Flight operations at Kolkata airport have been suspended from 8:30am to 7:45pm. At the airport of Bhubaneshwar, capital of Odisha, operations were suspended from 11pm on Monday. Flights will resume from 5am on Thursday.
The neighbouring states of Assam and Meghalaya have been warned of heavy rainfall on account of Cyclone Yaas.
With sea levels expected to rise, several low-lying areas on the eastern coast will be inundated, rendering millions of people living in coastal areas vulnerable, local authorities have said.
Rescue services, including the Eastern Command of the Indian Army, have deployed 17 cyclone relief teams in West Bengal.
Eastern Railway’s general manager, Manoj Joshi, told the media that all trains have been cancelled in view of the cyclone and that “a dedicated control room has been established.”
On account of Cyclone Yaas, a yellow alert has been issued in at least nine districts of Kerala that have been witnessing heavy rainfall.

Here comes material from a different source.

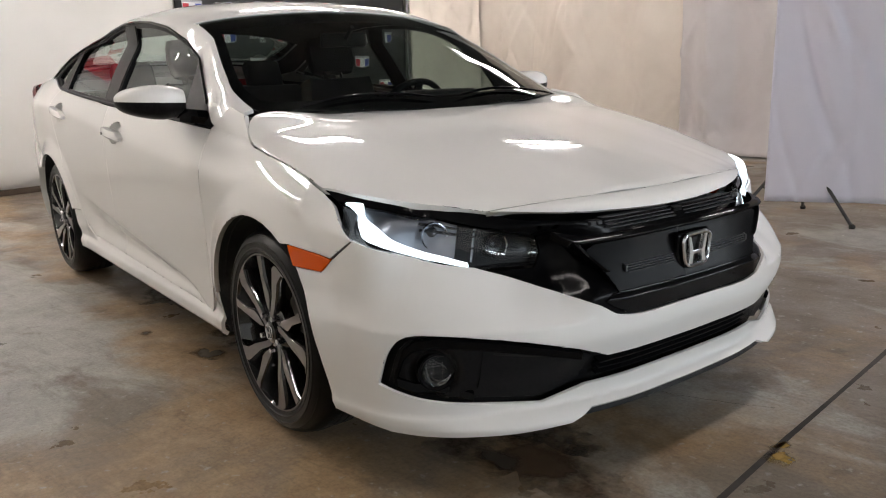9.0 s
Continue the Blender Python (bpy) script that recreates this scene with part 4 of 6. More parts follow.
front_glass = panel("windscreen", [outline(windscreen)], upper, SHIELD, car, "dark-edged laminated windscreen", gap=0.0, edge=0.001, depth=0.003, out=-0.003, step=(0.03, 0.03))
front_glass.visible_shadow = False
hole = across([(0.50, 0.0), (0.49, 0.4), (0.45, 0.80), (0.44, 0.84), (0.62, 0.855), (0.86, 0.835), (0.95, 0.80), (1.03, 0.6), (1.075, 0.3), (1.09, 0.0)])
panel("windscreen_border", [outline(windscreen), outline(hole)], upper, PIANO, front_glass, "black printed border", out=-0.007, gap=0, edge=0.0005, depth=0.002, step=(0.06, 0.08))
back_glass = panel("rear_screen", [outline(rear_screen)], upper, WINDOW, car, "dark tinted rear screen", out=-0.004, edge=0.001, depth=0.003, step=(0.06, 0.08))
back_glass.visible_shadow = False
clear = across([(-1.17, 0.0), (-1.175, 0.5), (-1.21, 0.74), (-1.24, 0.775), (-1.45, 0.745), (-1.60, 0.70), (-1.635, 0.66), (-1.66, 0.4), (-1.67, 0.0)])
panel("rear_screen_border", [outline(rear_screen), outline(clear)], upper, PIANO, back_glass, "black printed border", out=-0.008, gap=0, edge=0.0005, depth=0.002, step=(0.06, 0.08))
panel("boot_lid", [outline(boot_line)], upper, PAINT, car, "", step=(0.06, 0.05), gap=0.007)
panel("boot_lip", [outline(corners([(-0.60, 1.075), (0.60, 1.075), (0.60, 0.83), (-0.60, 0.83)]), 6)], tail, PAINT, car, "")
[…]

A yellow alert cautions preparedness against severe weather conditions.
Mamata Banerjee, the chief minister of West Bengal, told the media on Wednesday that damage has been reported in the embankment areas at several places in the state’s Purba Medinipur and South 24 Parganas districts.
The states of Andhra Pradesh, Jharkhand and Tamil Nadu are also likely to be affected. At least 50 rescue teams have been deployed there as well.